El descubrimiento de esta terra
incógnita donde el otro deja de
amenazar, a la manera de arrecifes y escollos, supone recurrir a la retórica
del contrato. La buena distancia se realiza recurriendo al lenguaje, a los
signos, a la palabra, a los sentidos intercambiados por dos actores lúcidos,
informados y decididos a hacer coincidir sus actos y sus declaraciones. No tomo
en consideración a los incapaces de decidir desde una perspectiva común, a los
que dicen una cosa y hacen la contraria, a los que hablan recto pero actúan
torcidamente; rechazo a los que habitan en un corte, en una locura, en un
malestar, en una rotura, en una fisura que disuelven la sana intersubjetividad;
excluyo a los astutos, a los hipócritas, a los mentirosos, a los mitómanos, a
los histéricos; dejo de lado a los enfermos, a los indigentes, a los retrasados
de la ética; paso de largo delante de los especialistas del doble lenguaje, del
juego adulterado, de la duplicidad mental; rechazo lo que los juristas
denominan el delincuente relacional -y todos aquellos de los que Diógenes de
Enanda subraya su incapacidad fundamental y visceral para contratar.
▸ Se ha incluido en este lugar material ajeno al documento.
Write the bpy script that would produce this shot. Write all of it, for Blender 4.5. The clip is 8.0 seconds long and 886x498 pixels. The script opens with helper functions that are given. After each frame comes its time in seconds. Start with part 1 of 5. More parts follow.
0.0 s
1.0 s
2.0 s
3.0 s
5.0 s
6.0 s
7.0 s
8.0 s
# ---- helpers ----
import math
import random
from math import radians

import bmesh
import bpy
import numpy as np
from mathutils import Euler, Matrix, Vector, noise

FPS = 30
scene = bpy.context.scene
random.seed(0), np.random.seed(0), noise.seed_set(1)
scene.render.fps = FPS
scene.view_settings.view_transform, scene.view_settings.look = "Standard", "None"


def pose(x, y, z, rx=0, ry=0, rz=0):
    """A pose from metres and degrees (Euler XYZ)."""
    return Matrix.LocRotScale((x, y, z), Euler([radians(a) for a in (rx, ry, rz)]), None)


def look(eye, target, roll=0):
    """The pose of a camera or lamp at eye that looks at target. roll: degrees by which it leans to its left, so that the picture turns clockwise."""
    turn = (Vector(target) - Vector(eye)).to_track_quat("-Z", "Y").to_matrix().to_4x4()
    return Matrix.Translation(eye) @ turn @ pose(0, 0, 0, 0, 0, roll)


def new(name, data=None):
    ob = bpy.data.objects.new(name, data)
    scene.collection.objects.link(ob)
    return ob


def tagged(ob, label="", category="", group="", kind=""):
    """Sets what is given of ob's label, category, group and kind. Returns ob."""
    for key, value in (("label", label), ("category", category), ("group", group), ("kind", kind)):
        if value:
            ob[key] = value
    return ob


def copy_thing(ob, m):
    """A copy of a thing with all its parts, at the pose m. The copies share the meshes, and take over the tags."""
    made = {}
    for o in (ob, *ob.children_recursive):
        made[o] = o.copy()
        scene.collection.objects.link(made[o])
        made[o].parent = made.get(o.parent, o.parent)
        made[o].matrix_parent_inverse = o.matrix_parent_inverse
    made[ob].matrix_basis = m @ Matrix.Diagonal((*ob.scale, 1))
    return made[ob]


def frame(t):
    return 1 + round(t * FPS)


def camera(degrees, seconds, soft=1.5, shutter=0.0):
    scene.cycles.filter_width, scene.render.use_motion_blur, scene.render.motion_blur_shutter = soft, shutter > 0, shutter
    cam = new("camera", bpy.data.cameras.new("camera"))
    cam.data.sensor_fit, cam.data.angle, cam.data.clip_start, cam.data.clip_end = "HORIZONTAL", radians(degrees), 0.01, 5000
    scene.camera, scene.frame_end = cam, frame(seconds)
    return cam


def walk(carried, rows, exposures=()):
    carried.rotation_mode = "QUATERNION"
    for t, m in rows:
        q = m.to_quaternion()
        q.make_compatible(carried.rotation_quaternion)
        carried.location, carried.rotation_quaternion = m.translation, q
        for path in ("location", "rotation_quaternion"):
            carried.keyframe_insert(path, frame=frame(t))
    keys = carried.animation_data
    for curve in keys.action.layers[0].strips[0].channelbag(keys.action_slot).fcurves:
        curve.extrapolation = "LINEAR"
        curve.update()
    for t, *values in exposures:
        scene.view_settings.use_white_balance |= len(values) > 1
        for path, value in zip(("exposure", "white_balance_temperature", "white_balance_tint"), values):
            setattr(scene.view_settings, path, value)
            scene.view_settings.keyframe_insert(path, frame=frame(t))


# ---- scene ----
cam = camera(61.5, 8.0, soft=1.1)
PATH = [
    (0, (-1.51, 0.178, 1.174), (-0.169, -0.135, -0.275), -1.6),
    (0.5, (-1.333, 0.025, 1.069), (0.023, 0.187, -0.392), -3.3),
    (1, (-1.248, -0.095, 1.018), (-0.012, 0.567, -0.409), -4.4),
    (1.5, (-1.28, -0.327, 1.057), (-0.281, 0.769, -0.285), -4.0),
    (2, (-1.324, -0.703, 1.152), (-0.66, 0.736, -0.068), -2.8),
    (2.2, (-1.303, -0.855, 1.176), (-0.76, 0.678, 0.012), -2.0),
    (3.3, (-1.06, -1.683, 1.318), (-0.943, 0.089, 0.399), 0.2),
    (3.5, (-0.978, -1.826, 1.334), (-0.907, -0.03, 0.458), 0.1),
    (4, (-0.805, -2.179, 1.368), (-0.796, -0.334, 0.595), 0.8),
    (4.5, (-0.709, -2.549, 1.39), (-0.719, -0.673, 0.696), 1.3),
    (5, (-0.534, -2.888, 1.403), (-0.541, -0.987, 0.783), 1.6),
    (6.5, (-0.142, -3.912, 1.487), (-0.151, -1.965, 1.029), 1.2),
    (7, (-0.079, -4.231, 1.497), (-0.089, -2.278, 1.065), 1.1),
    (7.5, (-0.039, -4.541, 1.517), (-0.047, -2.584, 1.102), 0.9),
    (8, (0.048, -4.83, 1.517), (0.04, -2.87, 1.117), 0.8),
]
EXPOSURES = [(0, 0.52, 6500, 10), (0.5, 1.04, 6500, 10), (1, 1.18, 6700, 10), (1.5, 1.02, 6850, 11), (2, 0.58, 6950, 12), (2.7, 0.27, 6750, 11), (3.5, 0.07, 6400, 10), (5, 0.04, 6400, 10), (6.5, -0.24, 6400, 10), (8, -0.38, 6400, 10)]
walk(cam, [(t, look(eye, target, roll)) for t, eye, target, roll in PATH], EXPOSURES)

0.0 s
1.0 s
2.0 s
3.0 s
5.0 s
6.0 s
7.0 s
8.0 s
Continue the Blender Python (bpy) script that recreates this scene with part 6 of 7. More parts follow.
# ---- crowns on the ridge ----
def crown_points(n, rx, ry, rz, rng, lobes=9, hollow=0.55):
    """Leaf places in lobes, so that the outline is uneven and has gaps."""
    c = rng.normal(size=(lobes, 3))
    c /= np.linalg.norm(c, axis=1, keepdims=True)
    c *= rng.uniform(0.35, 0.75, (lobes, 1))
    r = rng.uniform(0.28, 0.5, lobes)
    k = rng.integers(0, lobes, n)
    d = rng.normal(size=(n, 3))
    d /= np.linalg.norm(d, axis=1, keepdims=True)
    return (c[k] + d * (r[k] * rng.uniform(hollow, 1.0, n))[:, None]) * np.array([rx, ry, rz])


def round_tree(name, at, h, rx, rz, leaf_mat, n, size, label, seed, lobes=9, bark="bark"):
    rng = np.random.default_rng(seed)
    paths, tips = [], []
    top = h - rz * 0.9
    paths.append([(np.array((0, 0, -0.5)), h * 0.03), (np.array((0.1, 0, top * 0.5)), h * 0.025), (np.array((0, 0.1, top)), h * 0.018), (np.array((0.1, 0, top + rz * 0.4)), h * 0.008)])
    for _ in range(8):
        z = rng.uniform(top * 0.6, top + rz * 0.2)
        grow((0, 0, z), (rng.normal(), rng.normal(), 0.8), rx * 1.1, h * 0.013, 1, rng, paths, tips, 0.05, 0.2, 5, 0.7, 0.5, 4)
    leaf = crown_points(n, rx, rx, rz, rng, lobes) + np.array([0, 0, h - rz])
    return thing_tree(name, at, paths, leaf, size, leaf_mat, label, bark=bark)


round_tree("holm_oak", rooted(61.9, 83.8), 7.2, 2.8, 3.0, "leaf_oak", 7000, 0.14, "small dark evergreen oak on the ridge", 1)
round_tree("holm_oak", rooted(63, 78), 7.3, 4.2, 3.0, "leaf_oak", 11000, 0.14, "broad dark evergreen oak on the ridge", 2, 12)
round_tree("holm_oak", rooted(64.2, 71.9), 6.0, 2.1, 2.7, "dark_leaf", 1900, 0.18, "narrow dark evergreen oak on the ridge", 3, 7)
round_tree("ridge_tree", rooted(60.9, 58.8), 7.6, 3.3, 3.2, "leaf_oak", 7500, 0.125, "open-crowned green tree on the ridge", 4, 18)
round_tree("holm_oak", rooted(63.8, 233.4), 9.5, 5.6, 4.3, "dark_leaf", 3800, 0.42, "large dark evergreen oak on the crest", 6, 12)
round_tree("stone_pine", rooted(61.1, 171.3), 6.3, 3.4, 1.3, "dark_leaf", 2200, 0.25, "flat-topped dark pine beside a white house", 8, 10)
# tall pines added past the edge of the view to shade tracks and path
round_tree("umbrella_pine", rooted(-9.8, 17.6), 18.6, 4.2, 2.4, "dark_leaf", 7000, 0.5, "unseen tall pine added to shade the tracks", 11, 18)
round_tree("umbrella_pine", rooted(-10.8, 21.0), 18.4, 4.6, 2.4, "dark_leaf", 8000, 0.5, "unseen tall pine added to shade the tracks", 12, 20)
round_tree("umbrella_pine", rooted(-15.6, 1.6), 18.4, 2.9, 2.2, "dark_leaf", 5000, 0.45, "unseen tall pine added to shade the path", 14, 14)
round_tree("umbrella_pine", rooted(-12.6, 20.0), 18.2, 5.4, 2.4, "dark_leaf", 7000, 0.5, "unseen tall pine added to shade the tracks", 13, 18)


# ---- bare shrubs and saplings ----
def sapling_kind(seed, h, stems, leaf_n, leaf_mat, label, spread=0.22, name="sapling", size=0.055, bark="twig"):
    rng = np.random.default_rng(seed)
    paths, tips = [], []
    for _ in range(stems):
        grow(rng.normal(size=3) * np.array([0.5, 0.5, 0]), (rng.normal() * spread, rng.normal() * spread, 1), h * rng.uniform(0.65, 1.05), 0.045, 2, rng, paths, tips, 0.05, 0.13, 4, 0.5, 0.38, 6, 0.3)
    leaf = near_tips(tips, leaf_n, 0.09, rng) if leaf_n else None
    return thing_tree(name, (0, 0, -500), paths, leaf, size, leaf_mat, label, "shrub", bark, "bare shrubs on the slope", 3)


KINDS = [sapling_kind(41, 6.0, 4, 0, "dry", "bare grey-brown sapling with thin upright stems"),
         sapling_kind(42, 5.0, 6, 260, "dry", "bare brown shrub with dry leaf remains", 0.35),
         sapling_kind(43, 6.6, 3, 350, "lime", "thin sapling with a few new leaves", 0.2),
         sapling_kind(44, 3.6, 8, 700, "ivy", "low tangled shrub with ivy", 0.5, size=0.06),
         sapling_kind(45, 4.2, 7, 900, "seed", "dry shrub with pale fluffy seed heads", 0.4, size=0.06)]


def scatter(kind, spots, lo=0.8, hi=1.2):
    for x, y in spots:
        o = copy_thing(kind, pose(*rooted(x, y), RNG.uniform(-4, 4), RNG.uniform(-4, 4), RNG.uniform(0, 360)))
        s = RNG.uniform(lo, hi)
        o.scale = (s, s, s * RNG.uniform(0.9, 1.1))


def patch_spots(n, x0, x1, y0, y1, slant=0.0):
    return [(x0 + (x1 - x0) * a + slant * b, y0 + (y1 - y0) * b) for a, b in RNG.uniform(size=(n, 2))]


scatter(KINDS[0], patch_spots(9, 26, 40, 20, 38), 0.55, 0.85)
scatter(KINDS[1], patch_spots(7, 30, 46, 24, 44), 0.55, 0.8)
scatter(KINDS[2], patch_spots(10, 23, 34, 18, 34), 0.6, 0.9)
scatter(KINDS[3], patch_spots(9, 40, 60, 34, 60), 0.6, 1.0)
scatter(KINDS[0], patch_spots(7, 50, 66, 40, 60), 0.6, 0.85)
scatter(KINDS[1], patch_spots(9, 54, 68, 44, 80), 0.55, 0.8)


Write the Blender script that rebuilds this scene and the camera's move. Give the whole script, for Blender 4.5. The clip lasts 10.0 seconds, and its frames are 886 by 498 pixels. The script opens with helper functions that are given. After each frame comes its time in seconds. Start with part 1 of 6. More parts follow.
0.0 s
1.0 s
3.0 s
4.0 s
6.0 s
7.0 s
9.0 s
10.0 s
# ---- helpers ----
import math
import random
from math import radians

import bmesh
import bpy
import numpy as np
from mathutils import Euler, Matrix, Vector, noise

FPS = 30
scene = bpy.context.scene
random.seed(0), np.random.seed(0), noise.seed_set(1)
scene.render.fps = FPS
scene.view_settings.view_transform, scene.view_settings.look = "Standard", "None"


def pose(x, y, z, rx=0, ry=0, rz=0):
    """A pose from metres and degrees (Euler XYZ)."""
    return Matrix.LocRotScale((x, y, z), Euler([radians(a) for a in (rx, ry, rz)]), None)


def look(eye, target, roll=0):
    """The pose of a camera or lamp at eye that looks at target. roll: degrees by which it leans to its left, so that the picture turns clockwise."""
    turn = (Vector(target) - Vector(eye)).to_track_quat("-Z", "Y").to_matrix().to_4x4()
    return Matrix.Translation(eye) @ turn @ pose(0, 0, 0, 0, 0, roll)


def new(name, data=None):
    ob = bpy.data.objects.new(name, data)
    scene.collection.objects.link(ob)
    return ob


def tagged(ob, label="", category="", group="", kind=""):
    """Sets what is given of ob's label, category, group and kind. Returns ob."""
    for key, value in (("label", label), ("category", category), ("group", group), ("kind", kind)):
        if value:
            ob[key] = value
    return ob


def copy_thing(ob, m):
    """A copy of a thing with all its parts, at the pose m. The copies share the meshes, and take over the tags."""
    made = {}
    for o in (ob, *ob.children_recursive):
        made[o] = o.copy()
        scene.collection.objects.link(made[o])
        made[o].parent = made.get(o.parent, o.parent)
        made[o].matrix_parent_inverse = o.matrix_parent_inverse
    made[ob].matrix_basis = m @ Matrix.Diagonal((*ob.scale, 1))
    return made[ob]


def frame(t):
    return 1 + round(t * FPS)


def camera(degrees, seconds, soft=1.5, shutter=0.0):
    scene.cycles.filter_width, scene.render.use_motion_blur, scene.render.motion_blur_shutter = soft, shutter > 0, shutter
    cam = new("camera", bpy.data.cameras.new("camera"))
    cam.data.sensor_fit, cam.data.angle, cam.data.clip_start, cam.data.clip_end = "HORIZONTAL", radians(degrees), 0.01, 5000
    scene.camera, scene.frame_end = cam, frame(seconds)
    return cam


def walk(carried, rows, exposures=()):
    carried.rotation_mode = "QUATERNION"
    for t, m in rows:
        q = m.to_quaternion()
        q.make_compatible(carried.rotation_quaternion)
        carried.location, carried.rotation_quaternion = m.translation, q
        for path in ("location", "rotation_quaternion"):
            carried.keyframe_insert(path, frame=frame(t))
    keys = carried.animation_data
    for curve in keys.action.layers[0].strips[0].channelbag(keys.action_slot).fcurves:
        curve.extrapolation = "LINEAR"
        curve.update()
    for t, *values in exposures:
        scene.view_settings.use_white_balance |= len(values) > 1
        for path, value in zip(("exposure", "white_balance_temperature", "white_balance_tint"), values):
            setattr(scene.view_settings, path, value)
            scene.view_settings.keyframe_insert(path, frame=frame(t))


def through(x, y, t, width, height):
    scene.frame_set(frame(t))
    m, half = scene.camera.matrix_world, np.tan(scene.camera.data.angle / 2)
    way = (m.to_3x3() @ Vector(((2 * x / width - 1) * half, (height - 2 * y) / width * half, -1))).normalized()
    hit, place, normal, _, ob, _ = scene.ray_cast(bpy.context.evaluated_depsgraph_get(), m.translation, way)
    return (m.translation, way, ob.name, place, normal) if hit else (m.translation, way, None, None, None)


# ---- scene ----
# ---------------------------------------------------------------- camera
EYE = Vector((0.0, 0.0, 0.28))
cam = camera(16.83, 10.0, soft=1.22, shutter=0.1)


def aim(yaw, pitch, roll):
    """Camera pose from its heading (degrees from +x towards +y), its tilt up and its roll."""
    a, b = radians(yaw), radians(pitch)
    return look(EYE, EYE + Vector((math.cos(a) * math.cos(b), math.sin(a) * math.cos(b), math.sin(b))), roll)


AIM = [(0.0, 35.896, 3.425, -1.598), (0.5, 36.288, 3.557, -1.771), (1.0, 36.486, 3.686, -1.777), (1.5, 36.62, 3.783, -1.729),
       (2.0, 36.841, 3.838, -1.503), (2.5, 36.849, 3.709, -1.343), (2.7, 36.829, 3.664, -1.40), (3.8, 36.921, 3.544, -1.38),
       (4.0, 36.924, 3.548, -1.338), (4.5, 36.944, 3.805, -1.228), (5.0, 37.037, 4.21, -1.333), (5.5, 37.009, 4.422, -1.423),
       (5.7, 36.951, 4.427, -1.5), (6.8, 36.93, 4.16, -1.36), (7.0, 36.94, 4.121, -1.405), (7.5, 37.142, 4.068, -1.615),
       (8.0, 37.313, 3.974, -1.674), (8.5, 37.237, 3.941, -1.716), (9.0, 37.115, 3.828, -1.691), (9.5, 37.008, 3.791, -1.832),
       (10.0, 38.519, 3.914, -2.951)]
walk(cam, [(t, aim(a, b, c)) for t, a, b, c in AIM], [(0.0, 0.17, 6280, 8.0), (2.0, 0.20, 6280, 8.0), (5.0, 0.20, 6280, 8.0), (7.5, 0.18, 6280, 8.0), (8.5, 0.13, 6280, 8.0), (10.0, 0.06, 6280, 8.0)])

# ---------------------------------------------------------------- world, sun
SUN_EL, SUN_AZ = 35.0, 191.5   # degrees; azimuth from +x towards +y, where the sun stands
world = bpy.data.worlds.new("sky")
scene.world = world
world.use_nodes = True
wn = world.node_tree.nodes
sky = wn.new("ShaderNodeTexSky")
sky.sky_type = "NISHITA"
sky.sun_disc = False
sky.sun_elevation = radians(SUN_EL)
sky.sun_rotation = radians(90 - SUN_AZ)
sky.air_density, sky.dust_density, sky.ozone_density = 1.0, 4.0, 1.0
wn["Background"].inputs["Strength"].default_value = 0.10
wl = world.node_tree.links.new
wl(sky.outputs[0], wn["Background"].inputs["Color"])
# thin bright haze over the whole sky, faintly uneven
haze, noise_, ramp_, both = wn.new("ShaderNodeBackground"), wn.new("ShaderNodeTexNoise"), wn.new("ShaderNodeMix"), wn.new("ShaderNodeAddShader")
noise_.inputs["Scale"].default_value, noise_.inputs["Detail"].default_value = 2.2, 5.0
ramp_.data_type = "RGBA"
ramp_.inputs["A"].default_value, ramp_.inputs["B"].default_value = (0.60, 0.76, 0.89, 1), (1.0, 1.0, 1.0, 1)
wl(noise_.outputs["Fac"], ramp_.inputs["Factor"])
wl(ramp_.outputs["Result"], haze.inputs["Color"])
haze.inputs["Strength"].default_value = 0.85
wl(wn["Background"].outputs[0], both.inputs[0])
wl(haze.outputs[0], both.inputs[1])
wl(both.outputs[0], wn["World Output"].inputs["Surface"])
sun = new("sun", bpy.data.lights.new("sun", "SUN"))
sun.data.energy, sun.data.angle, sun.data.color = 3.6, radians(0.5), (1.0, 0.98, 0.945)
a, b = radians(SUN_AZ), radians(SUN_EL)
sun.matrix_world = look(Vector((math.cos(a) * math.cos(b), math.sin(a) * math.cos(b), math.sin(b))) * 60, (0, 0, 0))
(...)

Así pues, no hay contrato posible más que entre personas de
lealtad y de capacidades éticas parecidas. Habida cuenta de que esta forma
moral, heredada del mundo político y jurídico primitivo helénico, aspira a la
realización del placer y a la prevención del displacer, es necesario que los
dos contratantes sepan a qué se comprometen para producir el júbilo de los dos y
para descartar todas las ocasiones penosas. En materia de intersubjetividad sexuada,
el contrato aspira a las modalidades de la relación que se propone gozar y
hacer gozar, sin que aparezca ningún dolor ni para uno ni para el otro. Nadie
está obligado a concertar un pacto, pero cualquiera que lo haya suscrito debe
imperativamente mantener su palabra.
Podemos contratar para el matrimonio, para tener hijos, familia, para
la monogamia, la fidelidad, la mutua asistencia, la exclusividad sexual, la
relación duradera, pero también podemos hacerlo para la independencia, la
autonomía, la libertad, la soltería, la soberanía, el tiempo limitado y
contenido en formas convenidas. En el momento de los compromisos esenciales, cada
cual dispone libremente de los medios
para elegir entre la absorción comunitaria o el júbilo individualista. Nadie puede
argüir obligaciones invencibles, presiones inevitables o coerciones
ineluctables en el momento en que abandonamos la sujeción familiar de los
adolescentes o de las personas jóvenes para comprometernos en una existencia
independiente. Pero cuando se ha optado, querido, manifestado una voluntad deliberada,
el contrato obliga.
Cualquiera que haya enajenado su libertad en una historia en la
que ha prometido fidelidad, debe mantenerla rigurosamente; si no podemos
cumplir, no la prometamos, pues nada nos fuerza a ella. El libertino, tal como
lo entiendo, nunca contrata por encima de sus fuerzas o de sus posibilidades:
no pone nada por encima de su libertad; nunca se ha extraviado en las promesas
que comprometen para la eternidad; nunca ha seducido al otro con edenes en los
que no cree; nunca juega con las palabras, la voz y la retórica para obtener
despreciables éxitos a través de la mentira; nunca hipoteca el futuro, ni traza
ningún plan astronómico, nunca habla de los años por venir; dice lo que va a
hacer y hace lo que ha anunciado; desde el primer momento afirmó que de ninguna
manera se sacrificaba a las mitologías y a los fantasmas familiaristas de su cultura;
no habla de amor, de hogar, de conyugalidad, de paternidad, de maternidad, de
monogamia, de exclusividad, de fidelidad; mantiene lo que un día prometió: la
voluntad feroz de dar y recibir placer, y la determinación de romper el
contrato o de aceptar que el otro tome la iniciativa para ello si el proyecto
empieza a parecer irrealizable o ya lo es.
[Extracto del libro "Teoría del cuerpo enamorado. Por una erótica solar" de Michel Onfray.]